■ **Recorded information**:
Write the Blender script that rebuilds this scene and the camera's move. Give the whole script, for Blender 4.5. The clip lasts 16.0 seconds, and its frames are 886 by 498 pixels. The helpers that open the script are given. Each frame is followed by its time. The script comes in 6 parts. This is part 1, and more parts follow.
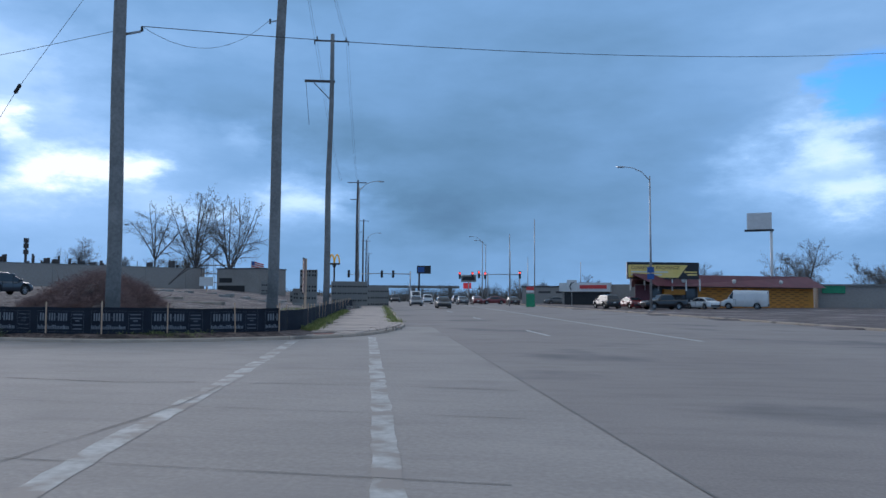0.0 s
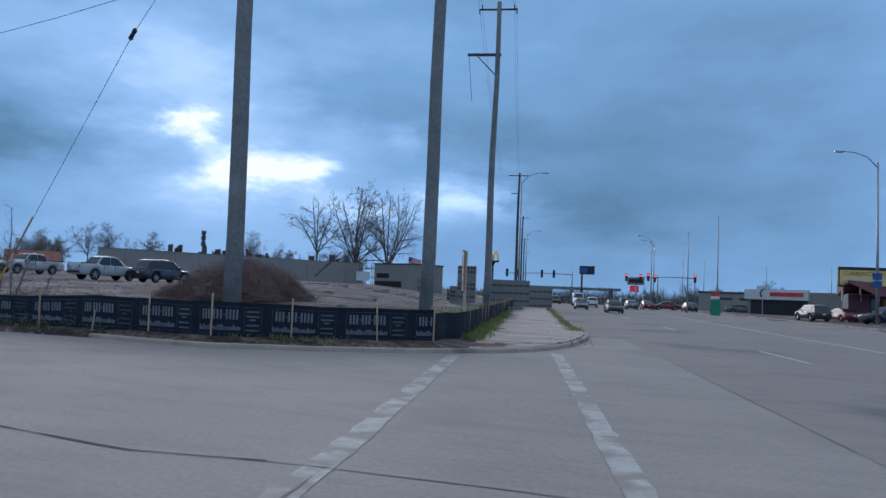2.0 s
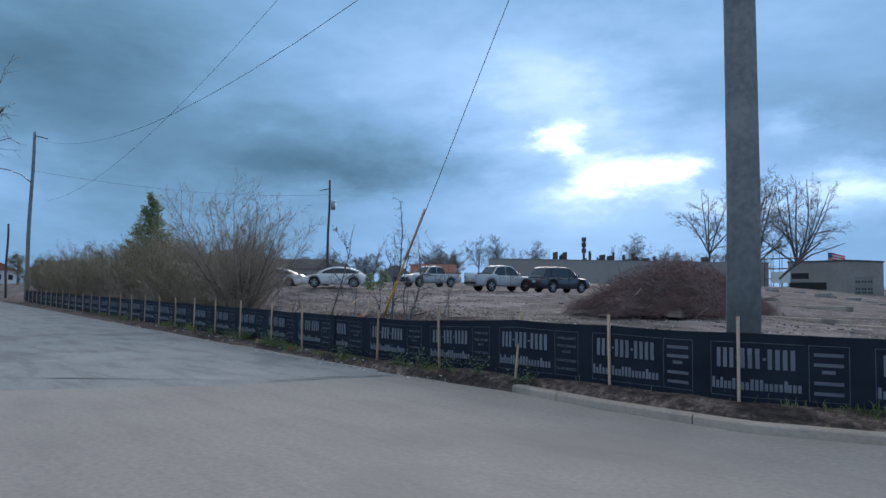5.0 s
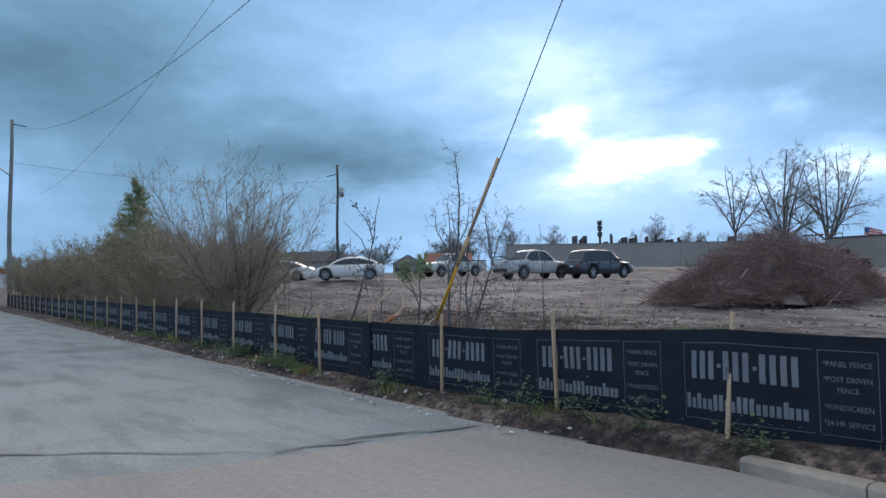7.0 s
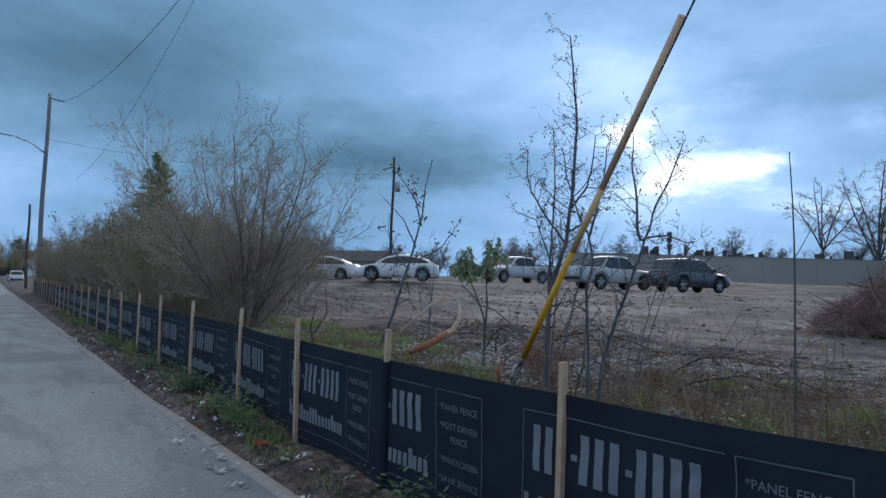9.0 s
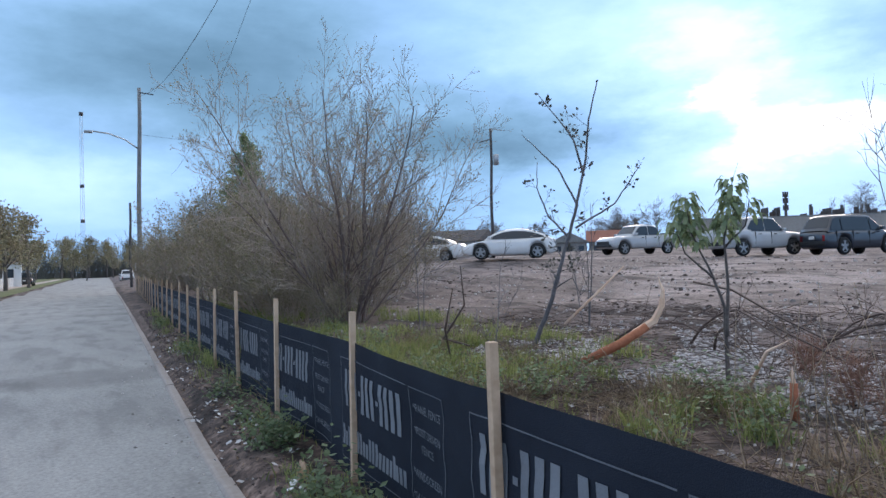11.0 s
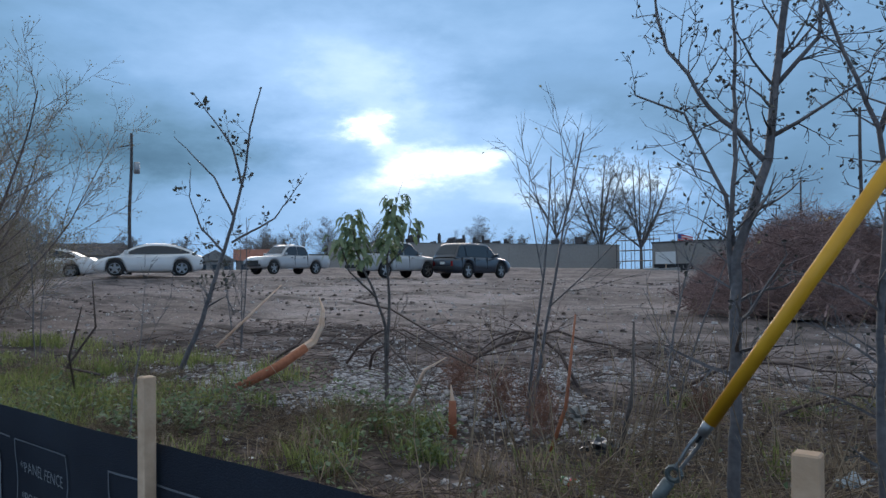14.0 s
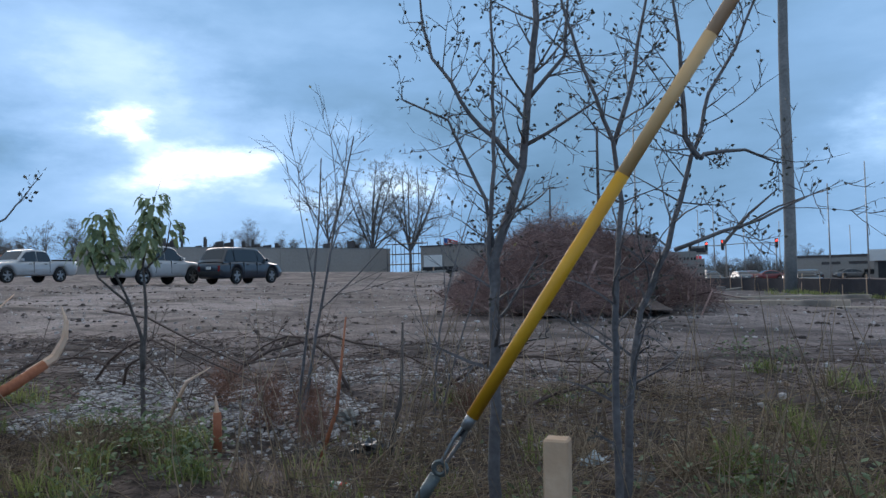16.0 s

■ **Your goal**: Word for word, quote the full listing, omitting every picture.

■ **Response to the task**:
Write the Blender script that rebuilds this scene and the camera's move. Give the whole script, for Blender 4.5. The clip lasts 16.0 seconds, and its frames are 886 by 498 pixels. The helpers that open the script are given. Each frame is followed by its time. The script comes in 6 parts. This is part 1, and more parts follow.
0.0 s
2.0 s
5.0 s
7.0 s
9.0 s
11.0 s
14.0 s
16.0 s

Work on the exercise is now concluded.